# Instruction
Below are some records: retype them all exactly, but not the pictures.

====== Provided data

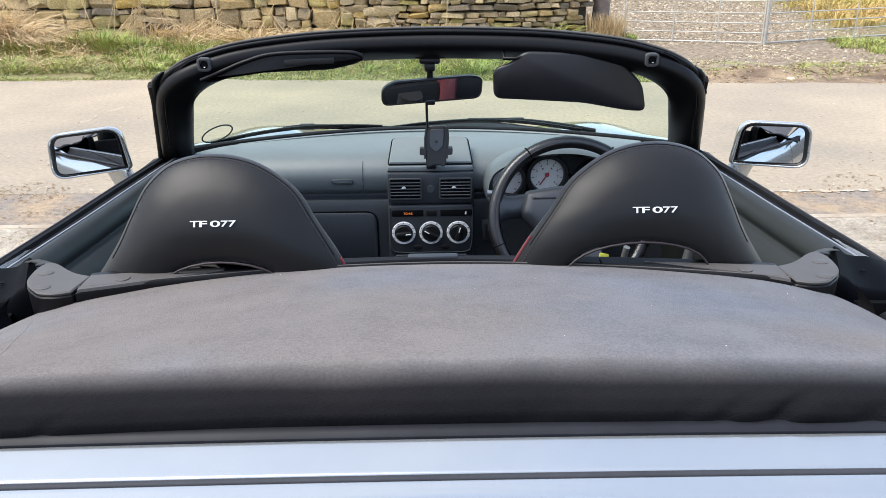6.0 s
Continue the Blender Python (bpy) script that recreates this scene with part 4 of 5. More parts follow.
# -- rear-view mirror --
def rear_view_mirror():
    c = Vector((0.003, 1.90, 1.0915))
    out = rounded([(-0.124, -0.030), (0.120, -0.026), (0.122, 0.024), (0.095, 0.032), (-0.095, 0.028), (-0.123, 0.013)], [0.018, 0.02, 0.018, 0.03, 0.04, 0.02], 6)
    n = Vector(RVM_N).normalized()
    sx = Vector((0, 0, 1)).cross(n).normalized() * -1
    sx = Vector((1, 0, 0)) - n * n.x
    sx.normalize()
    sz = Vector((0, 0, 1)) - n * n.z
    sz.normalize()
    at = lambda u, v, d: c + sx * u + sz * v - n * d
    m = part("rear_view_mirror", pillow(out, [(0.0, 0.005), (-0.002, 0.003), (0.0, 0.0), (0.012, 0.0), (0.026, 0.01), (0.032, 0.02)], at), TRIM, car, "black rear-view mirror")
    bm = bmesh.new()
    bm.faces.new([bm.verts.new(at(u, v, -0.0012)) for u, v in inset(out, 0.0042)])
    part("mirror_glass", bm, MIRROR, m, "mirror glass", 0)
    part("stem", tube([(-0.004, 1.905, 1.185), (-0.004, 1.91, 1.15), (-0.004, 1.92, 1.115)], 0.008), TRIM, m)
    b = bmesh.new()
    block((-0.004, 1.895, 1.176), (0.074, 0.05, 0.012), 0.005, bm=b)
    block((-0.004, 1.90, 1.164), (0.050, 0.04, 0.016), 0.006, bm=b)
    block((-0.004, 1.903, 1.148), (0.026, 0.03, 0.022), 0.006, bm=b)
    part("mount", b, TRIM, m)


RVM_N = (0.18, -0.98, -0.13)
rear_view_mirror()


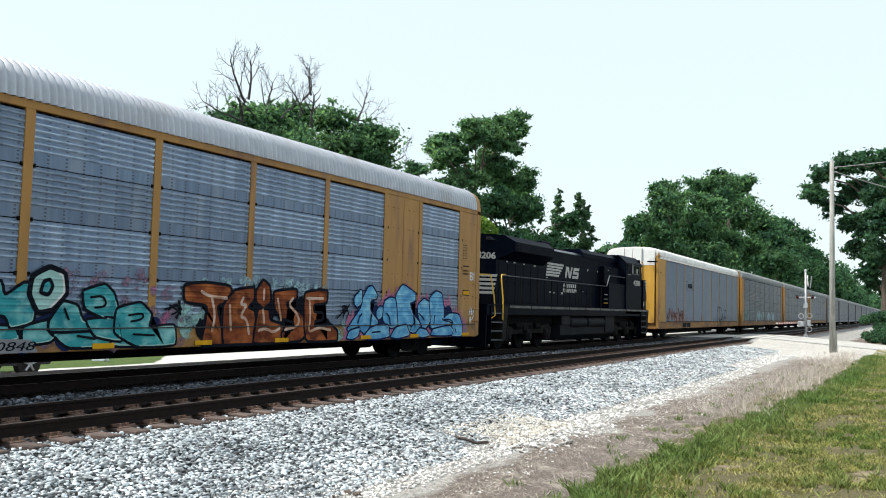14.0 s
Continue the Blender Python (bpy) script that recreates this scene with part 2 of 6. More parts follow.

============

# The response
6.0 s
Continue the Blender Python (bpy) script that recreates this scene with part 4 of 5. More parts follow.
# -- rear-view mirror --
def rear_view_mirror():
    c = Vector((0.003, 1.90, 1.0915))
    out = rounded([(-0.124, -0.030), (0.120, -0.026), (0.122, 0.024), (0.095, 0.032), (-0.095, 0.028), (-0.123, 0.013)], [0.018, 0.02, 0.018, 0.03, 0.04, 0.02], 6)
    n = Vector(RVM_N).normalized()
    sx = Vector((0, 0, 1)).cross(n).normalized() * -1
    sx = Vector((1, 0, 0)) - n * n.x
    sx.normalize()
    sz = Vector((0, 0, 1)) - n * n.z
    sz.normalize()
    at = lambda u, v, d: c + sx * u + sz * v - n * d
    m = part("rear_view_mirror", pillow(out, [(0.0, 0.005), (-0.002, 0.003), (0.0, 0.0), (0.012, 0.0), (0.026, 0.01), (0.032, 0.02)], at), TRIM, car, "black rear-view mirror")
    bm = bmesh.new()
    bm.faces.new([bm.verts.new(at(u, v, -0.0012)) for u, v in inset(out, 0.0042)])
    part("mirror_glass", bm, MIRROR, m, "mirror glass", 0)
    part("stem", tube([(-0.004, 1.905, 1.185), (-0.004, 1.91, 1.15), (-0.004, 1.92, 1.115)], 0.008), TRIM, m)
    b = bmesh.new()
    block((-0.004, 1.895, 1.176), (0.074, 0.05, 0.012), 0.005, bm=b)
    block((-0.004, 1.90, 1.164), (0.050, 0.04, 0.016), 0.006, bm=b)
    block((-0.004, 1.903, 1.148), (0.026, 0.03, 0.022), 0.006, bm=b)
    part("mount", b, TRIM, m)


RVM_N = (0.18, -0.98, -0.13)
rear_view_mirror()


14.0 s
Continue the Blender Python (bpy) script that recreates this scene with part 2 of 6. More parts follow.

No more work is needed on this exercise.